Jorge Luis Borges equiparó el paraíso con algún tipo de biblioteca, de donde se deduce que la felicidad, la sencilla y demostrable felicidad, consistía para este hombre principalmente en la presencia de los libros. No tengo inconveniente en suscribir las palabras del maestro. Creo, no obstante, sin ánimo de enmendarle la plana a un sabio, que el paraíso de Borges es fácilmente mejorable. Basta con añadirle a la biblioteca una cocina. Debo decir que no concibo la ciencia culinaria como un mero trámite de la nutrición. Antes al contrario, la coloco en el terreno de la experiencia estética y más allá del placer. Sinceramente, lo que yo espero de unas alubias de Tolosa con morcilla es que me hagan mejor como persona.

Por supuesto que ingiero alimentos para sostenerme en la vida. Pero yo quiero ejercer la creatividad, aprender y no sólo matar el hambre. Y es justamente eso, cubiertas las necesidades básicas, lo que me dan el buen yantar, que no es atiborrarse, y el buen beber, que no es coger una curda tras otra.

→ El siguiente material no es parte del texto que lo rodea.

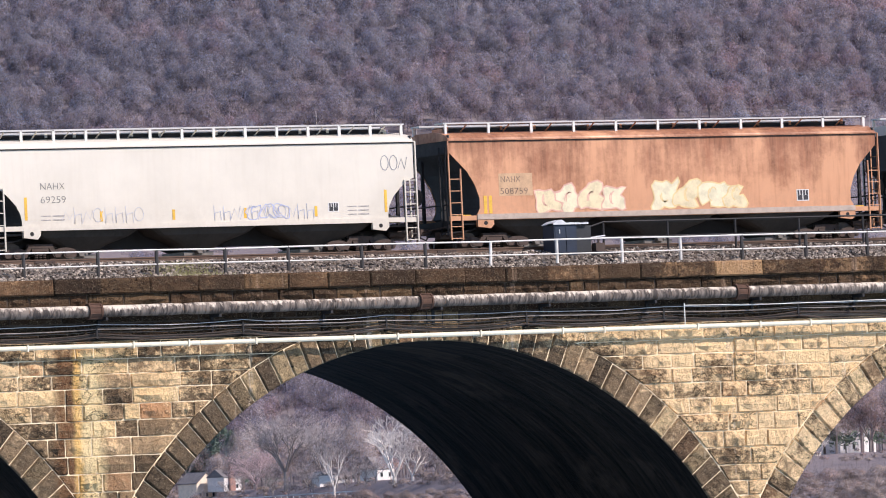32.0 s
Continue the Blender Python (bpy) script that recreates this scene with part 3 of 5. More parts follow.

Me afano, pues, agradecido y hasta donde el peculio lo permite, en saborear con los ojos y el olfato, además de con la boca, deleitando al mismo tiempo los oídos. (Ah, el crujido de la onza de chocolate mordida allá en la infancia). También el tacto cuando se complace, por ejemplo, en el grato calor del pan reciente.

Le encuentro más poesía a un rape suculento, con almejas y patatas bañadas en salsa verde, que, pongamos por caso, a un soneto de don Fulano González de las Metáforas. El día en que la poesía, leída o comida, sea despojada de su naturaleza cultural, formativa, educadora, no quedará en el mundo nada capaz de hacer de mí un hombre de provecho.